The price of natural gas fell nearly 5% on Monday, as lower U.S. LNG exports threaten to exacerbate inventories, which are already significantly higher than the five-year average.
The price of natural gas was just $1.636 as of 4:27pm EDT, a drop pf $0.082 or 4.77%.
The EIA reported that U.S. LNG exports fell week over week for the week ending July 15, with just four vessels with a combined carrying capacity of 15 Bcf leaving the United States that week. This is the lowest volume since the end of 2016—a time when the Sabine Pass LNG was the only LNG export facility in the United States, according to FX Empire.
Last year at this time, natural gas deliveries to U.S. LNG export facilities were setting records, according to the EIA. This year, the pandemic is cramping the style for the cleaner fuel, and inventories are well above the five-year average, at 3.178 billion cubic feet as of July 10. That compares to the year ago levels of 2.515 Bcf, and the five-year average of 2.742 Bcf.
But the low prices did little to assuage Chevron’s appetite for Houston-based energy producer Noble Energy, who is embedded with natural gas in a major Israeli gas project, Leviathan.
Chevron’s CEO sees the near-term oil market as “cloudy”.

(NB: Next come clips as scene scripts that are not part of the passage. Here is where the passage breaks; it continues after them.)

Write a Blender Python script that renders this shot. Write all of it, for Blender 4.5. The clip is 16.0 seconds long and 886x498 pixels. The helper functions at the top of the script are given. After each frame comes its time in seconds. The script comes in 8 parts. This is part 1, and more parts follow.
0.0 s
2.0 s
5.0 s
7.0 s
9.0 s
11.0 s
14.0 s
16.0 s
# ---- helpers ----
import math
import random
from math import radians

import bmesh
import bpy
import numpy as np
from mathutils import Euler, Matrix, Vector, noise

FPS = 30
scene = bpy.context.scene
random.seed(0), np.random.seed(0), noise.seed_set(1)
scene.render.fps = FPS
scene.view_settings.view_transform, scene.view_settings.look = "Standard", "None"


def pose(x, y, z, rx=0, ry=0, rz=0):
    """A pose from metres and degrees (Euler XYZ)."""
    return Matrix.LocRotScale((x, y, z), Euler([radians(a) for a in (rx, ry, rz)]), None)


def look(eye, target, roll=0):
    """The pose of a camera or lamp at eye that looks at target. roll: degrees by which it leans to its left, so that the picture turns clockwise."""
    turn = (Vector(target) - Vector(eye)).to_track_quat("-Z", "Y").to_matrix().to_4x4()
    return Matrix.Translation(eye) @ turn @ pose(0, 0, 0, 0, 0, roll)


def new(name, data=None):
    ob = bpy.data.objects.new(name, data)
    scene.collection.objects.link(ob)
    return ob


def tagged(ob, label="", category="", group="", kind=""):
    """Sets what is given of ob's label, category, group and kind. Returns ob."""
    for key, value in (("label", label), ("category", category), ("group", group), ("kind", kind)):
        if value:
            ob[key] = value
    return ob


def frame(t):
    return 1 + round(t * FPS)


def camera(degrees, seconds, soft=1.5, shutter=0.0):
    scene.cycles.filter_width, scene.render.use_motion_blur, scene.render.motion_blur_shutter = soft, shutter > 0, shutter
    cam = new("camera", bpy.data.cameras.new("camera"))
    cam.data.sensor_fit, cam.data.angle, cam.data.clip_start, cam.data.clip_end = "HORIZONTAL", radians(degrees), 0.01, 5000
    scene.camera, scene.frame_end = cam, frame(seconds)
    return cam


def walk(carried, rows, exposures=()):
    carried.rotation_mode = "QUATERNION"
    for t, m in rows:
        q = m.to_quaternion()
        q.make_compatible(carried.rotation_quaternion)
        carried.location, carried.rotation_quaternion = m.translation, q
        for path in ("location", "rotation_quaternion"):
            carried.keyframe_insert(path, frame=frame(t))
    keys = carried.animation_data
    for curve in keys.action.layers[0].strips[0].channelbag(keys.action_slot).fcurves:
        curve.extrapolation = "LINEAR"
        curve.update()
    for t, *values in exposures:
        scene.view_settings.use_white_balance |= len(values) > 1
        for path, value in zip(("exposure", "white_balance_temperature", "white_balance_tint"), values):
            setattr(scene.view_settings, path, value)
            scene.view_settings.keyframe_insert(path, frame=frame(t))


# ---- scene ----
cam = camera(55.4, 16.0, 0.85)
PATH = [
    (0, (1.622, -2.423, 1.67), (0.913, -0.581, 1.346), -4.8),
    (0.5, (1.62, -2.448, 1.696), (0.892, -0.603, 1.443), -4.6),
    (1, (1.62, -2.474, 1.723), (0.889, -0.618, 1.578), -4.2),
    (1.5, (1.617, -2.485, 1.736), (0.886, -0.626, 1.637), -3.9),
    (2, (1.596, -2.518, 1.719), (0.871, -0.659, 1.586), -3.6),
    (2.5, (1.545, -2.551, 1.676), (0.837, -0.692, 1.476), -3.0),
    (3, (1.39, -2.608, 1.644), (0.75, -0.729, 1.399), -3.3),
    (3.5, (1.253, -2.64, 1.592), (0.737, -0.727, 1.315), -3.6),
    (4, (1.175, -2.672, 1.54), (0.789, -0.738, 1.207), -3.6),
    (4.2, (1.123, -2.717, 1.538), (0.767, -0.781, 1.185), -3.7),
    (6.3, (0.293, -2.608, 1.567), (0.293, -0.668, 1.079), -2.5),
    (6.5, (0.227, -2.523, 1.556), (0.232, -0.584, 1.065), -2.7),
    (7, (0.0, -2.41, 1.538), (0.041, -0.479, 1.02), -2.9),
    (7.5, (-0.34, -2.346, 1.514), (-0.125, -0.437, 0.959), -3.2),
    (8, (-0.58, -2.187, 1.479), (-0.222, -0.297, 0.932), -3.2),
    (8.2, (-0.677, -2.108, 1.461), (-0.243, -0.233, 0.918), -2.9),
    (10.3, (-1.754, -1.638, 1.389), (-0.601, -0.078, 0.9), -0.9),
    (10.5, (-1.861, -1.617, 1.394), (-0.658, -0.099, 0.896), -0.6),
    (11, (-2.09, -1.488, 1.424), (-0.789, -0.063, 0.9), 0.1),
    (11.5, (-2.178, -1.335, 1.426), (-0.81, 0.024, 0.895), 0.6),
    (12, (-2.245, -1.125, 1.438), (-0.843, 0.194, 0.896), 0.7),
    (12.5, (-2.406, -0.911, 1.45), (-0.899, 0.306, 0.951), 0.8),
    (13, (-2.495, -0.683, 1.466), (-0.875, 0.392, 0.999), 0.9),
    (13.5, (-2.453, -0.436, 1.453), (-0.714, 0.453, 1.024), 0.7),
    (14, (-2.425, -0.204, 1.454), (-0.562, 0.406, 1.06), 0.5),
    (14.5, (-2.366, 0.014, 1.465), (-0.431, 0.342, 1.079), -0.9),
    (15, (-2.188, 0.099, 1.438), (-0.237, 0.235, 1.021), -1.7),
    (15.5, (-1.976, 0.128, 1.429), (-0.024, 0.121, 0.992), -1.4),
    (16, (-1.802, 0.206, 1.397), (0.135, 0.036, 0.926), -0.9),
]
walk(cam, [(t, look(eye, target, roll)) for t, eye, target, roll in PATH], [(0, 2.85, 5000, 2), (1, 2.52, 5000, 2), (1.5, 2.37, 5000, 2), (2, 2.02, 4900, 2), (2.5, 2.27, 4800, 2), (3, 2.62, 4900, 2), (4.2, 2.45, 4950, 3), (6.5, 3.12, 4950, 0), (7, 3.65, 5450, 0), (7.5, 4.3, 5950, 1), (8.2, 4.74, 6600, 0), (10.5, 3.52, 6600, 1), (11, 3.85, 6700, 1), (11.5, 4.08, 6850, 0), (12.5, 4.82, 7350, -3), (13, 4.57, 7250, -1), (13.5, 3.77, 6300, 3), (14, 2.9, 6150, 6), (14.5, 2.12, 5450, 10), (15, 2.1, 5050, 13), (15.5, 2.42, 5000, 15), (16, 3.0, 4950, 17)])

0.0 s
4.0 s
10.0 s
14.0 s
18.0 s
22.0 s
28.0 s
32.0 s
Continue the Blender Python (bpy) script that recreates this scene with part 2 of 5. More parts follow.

“The crystal ball is cloudy right now. There’s so much uncertainty on the trajectory of the pandemic, the rate of development of effective vaccines and government policy interventions to try to manage risk between here and there. It’s a fluid environment. We expect choppy economic and price activity,” Chevron CEO Mike Wirth said in an interview with Reuters.
Chevron does see long-term demand growth for natural gas, however, largely from population growth and the push to lower greenhouse gas emissions.